## Given problem
Extract all lines from the data beneath that include the word "soft".

## Data segment
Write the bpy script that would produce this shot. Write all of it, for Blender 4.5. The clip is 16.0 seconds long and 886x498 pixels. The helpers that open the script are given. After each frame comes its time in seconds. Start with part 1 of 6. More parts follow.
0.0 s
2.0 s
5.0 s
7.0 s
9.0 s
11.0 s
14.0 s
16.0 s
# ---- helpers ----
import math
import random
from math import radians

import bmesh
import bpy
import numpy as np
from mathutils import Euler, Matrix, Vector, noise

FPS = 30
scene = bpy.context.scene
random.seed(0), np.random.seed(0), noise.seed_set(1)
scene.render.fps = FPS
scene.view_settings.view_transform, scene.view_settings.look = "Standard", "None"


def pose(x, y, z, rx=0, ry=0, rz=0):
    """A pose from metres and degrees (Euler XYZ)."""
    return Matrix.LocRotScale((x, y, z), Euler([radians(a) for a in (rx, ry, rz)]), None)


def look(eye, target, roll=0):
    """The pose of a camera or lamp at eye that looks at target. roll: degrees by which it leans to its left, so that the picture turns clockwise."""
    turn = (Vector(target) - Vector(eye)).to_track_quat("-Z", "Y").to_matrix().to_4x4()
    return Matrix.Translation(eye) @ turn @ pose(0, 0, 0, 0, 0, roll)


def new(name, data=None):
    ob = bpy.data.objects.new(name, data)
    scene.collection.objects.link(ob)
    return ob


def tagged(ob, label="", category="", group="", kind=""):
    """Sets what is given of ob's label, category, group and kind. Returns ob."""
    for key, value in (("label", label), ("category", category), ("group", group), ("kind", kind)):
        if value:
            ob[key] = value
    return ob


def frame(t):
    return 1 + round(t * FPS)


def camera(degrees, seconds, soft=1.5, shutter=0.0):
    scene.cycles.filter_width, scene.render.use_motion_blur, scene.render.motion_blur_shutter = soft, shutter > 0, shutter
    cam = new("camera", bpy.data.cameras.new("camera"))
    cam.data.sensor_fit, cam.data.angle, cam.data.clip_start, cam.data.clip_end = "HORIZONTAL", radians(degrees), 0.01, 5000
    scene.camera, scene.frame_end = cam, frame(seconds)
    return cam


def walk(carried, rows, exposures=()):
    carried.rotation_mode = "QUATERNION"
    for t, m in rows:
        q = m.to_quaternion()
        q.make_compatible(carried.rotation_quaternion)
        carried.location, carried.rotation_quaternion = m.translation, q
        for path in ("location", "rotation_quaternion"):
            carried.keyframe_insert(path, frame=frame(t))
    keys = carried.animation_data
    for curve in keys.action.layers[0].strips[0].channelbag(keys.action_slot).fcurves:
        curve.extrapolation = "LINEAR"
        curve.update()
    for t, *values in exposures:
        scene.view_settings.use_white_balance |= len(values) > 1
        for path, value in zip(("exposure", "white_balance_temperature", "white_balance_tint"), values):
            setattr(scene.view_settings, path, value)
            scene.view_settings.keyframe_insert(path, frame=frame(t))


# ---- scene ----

## Solved exercise
def camera(degrees, seconds, soft=1.5, shutter=0.0):
    scene.cycles.filter_width, scene.render.use_motion_blur, scene.render.motion_blur_shutter = soft, shutter > 0, shutter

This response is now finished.